Indeed, 2nd-century Jesus-group documents labor to explain away the embarrassing truth why Messiah Jesus could not read (I can provide examples). The anonymous evangelists we name “Mark,” “Matthew,” “Luke,” and “John” were all literate and would therefore come from a tiny percentage of the ancient Mediterranean. Astonishingly, it seems that between the Galilean Jesus in the 20s CE and the Markan Jesus-group in the 70s CE, an un-crossable social divide had been crossed!

Grapple with Mutating Language and Traditions

Whenever you move the language, you necessarily change the meaning. Whether it is words or sentences, language only means what it means where and when you use it. Because of this, wouldn’t this shift into the world of written language and literacy demand a re-contextualization of what Jesus said and did? Indeed, it would! And as the stories of Jesus spread, they would necessarily take on new contexts unknown and undreamed of in Jesus’ Galilean setting.
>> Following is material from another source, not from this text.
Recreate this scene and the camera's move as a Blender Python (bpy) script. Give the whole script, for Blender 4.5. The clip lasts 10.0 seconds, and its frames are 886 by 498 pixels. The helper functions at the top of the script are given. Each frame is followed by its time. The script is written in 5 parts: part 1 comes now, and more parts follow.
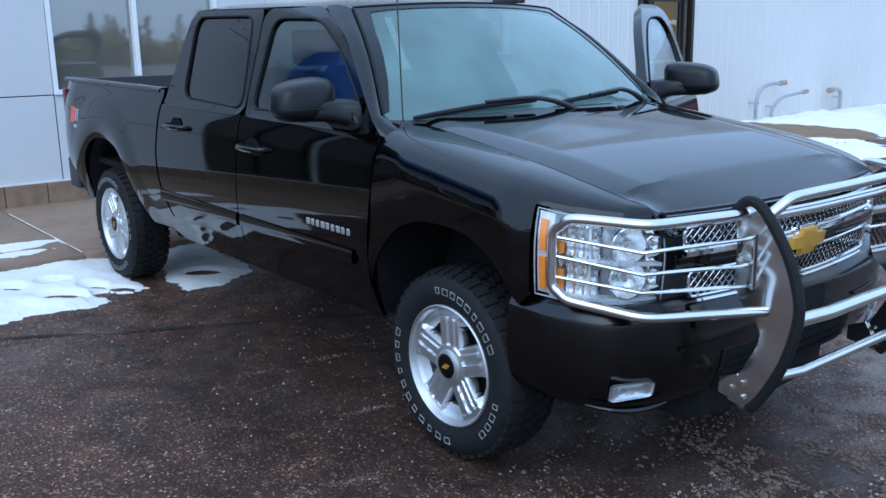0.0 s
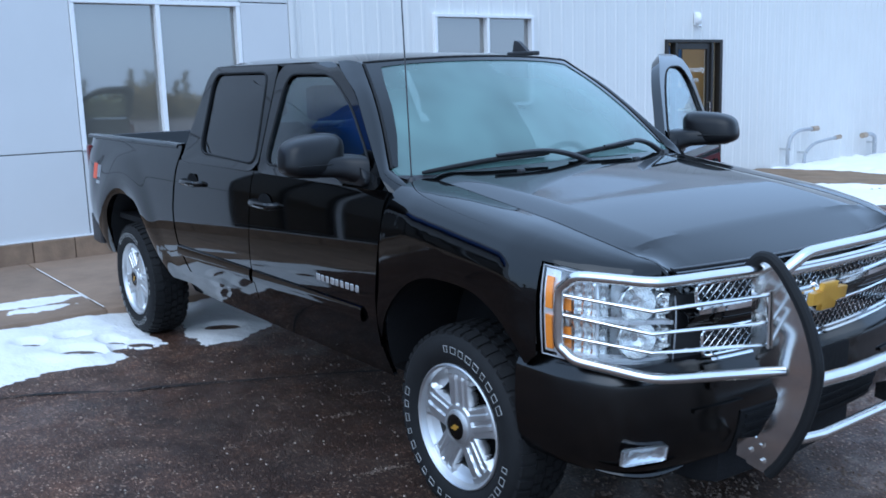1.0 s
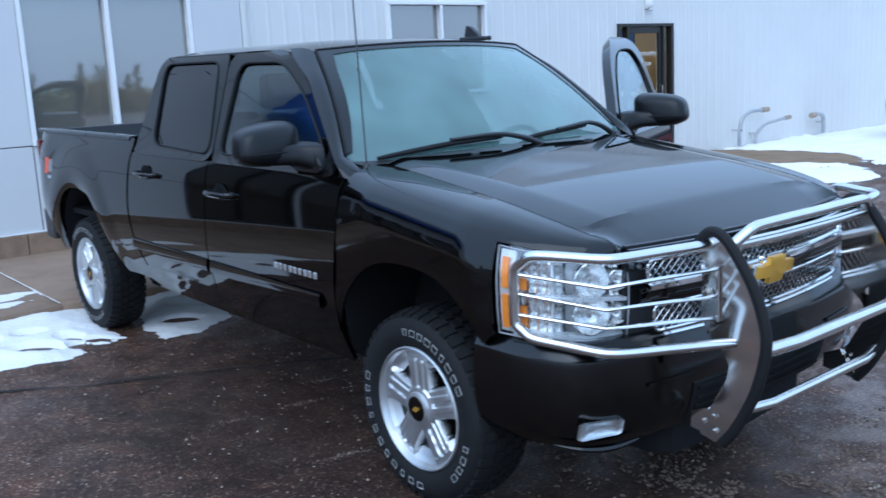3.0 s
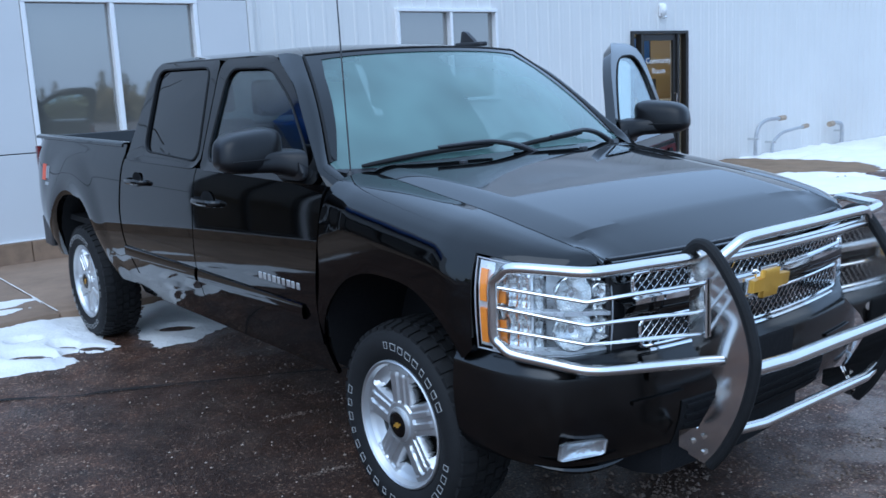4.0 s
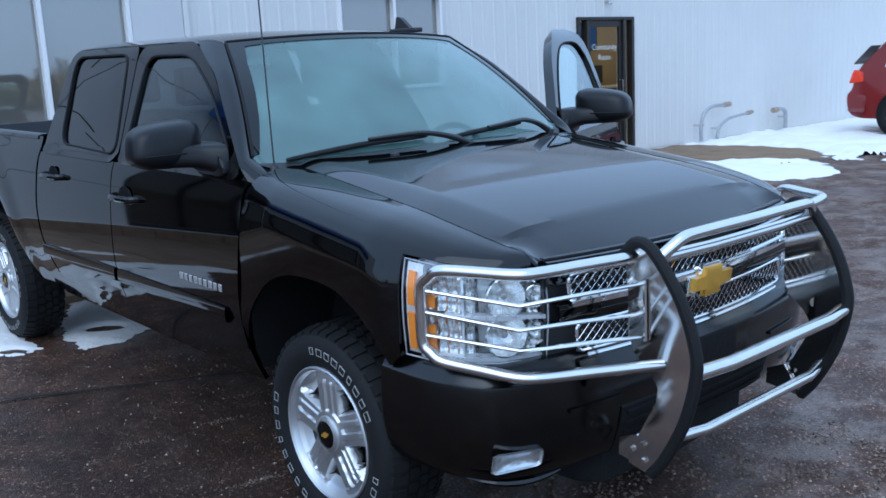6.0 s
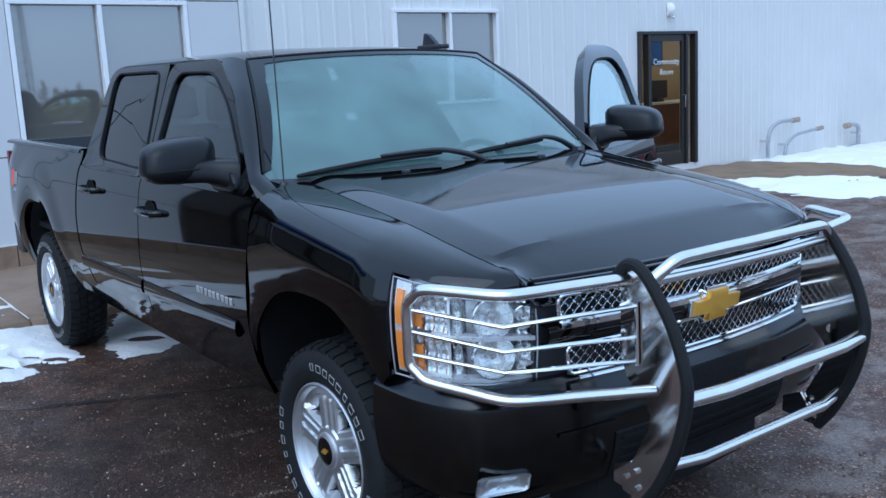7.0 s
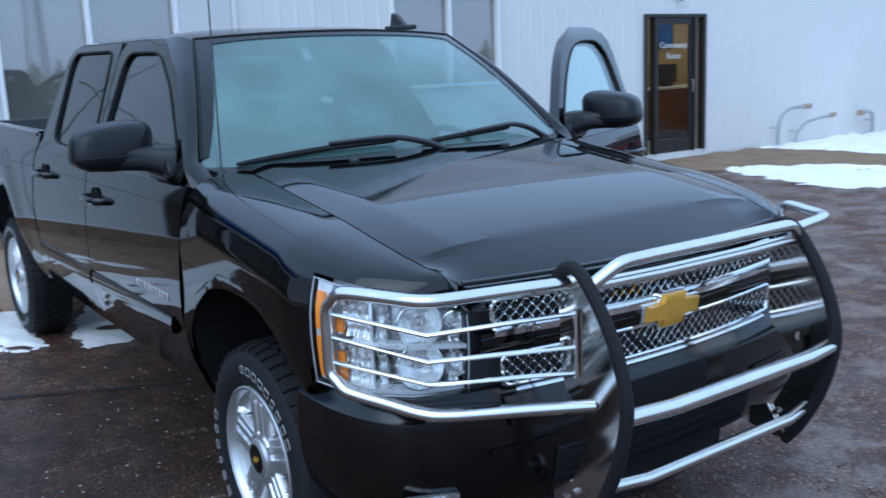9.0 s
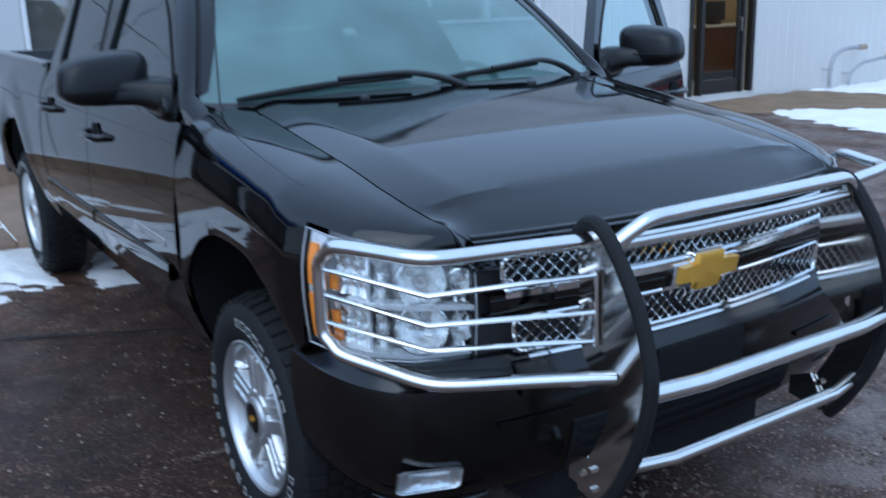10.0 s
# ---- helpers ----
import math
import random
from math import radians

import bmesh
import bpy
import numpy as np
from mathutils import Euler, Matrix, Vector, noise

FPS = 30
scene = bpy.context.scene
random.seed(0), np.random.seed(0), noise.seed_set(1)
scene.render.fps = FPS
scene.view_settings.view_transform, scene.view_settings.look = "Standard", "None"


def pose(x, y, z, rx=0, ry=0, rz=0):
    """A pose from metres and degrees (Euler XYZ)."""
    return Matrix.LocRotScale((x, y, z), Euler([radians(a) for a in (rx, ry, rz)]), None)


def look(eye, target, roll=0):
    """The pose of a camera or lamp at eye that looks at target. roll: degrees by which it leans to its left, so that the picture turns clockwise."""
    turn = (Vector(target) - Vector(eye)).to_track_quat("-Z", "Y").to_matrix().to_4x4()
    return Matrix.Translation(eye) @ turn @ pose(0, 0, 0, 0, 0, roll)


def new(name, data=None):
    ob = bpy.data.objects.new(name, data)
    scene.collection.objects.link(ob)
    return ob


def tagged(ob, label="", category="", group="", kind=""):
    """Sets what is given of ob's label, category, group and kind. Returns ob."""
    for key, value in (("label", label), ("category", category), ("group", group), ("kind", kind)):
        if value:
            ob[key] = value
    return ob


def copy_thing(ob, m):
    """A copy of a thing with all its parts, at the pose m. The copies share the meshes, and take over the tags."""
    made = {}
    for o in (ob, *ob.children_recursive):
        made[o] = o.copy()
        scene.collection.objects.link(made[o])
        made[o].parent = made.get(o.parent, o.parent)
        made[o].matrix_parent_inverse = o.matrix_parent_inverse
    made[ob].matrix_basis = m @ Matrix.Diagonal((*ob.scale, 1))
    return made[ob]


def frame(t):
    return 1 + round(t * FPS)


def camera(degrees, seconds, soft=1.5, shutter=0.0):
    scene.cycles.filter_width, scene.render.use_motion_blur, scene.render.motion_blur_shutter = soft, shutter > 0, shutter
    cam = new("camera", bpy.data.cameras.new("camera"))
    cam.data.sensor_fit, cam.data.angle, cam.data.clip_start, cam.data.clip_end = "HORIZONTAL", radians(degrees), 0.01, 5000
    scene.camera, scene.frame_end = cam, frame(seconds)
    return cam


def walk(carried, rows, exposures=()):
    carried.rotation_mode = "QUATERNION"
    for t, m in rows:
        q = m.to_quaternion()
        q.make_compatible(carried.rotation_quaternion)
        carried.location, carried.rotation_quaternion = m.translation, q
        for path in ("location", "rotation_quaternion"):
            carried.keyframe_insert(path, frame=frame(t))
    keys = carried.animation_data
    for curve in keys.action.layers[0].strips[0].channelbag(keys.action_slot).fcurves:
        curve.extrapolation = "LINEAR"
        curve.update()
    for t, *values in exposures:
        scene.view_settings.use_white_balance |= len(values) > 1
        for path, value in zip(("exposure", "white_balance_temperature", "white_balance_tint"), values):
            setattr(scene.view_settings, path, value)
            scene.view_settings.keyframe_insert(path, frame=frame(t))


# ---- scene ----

What does this do to our developmental understanding of the gospels (see above)?

Grapple with Jesus the Folk Healer

Not everyone who teaches is a teacher. Therefore, would Galilean peasants really have seen the prepaschal Jesus (Stage One of Gospel Development) as a “teacher”? Or would they more readily recognize Jesus as a holy man, what today’s anthropologists might call a shamanic folk healer? When many called Jesus “teacher” in the Synoptic Gospels, were they acknowledging Jesus’ actual profession? Or instead, were they either honoring him or insulting him, mocking this peasant day-laborer?

Indeed, by “John” Stage Three of Gospel Development, the Johannine Jesus is presented as the Teacher and the definitive Revealer of God. There the Twelve and other followers are not so much apostles as they are lifelong disciples.

Why do you think that the idea of Jesus as an intellectual sage is so addictive to Western theologians, western exegetes, even atheists and agnostics who claim to admire the Jesus of history? Could it be that we in the West are committing identity theft on Jesus, calling “Jesus” our own idealized autobiography?

These are things to grapple with as we move into Lent, 2021.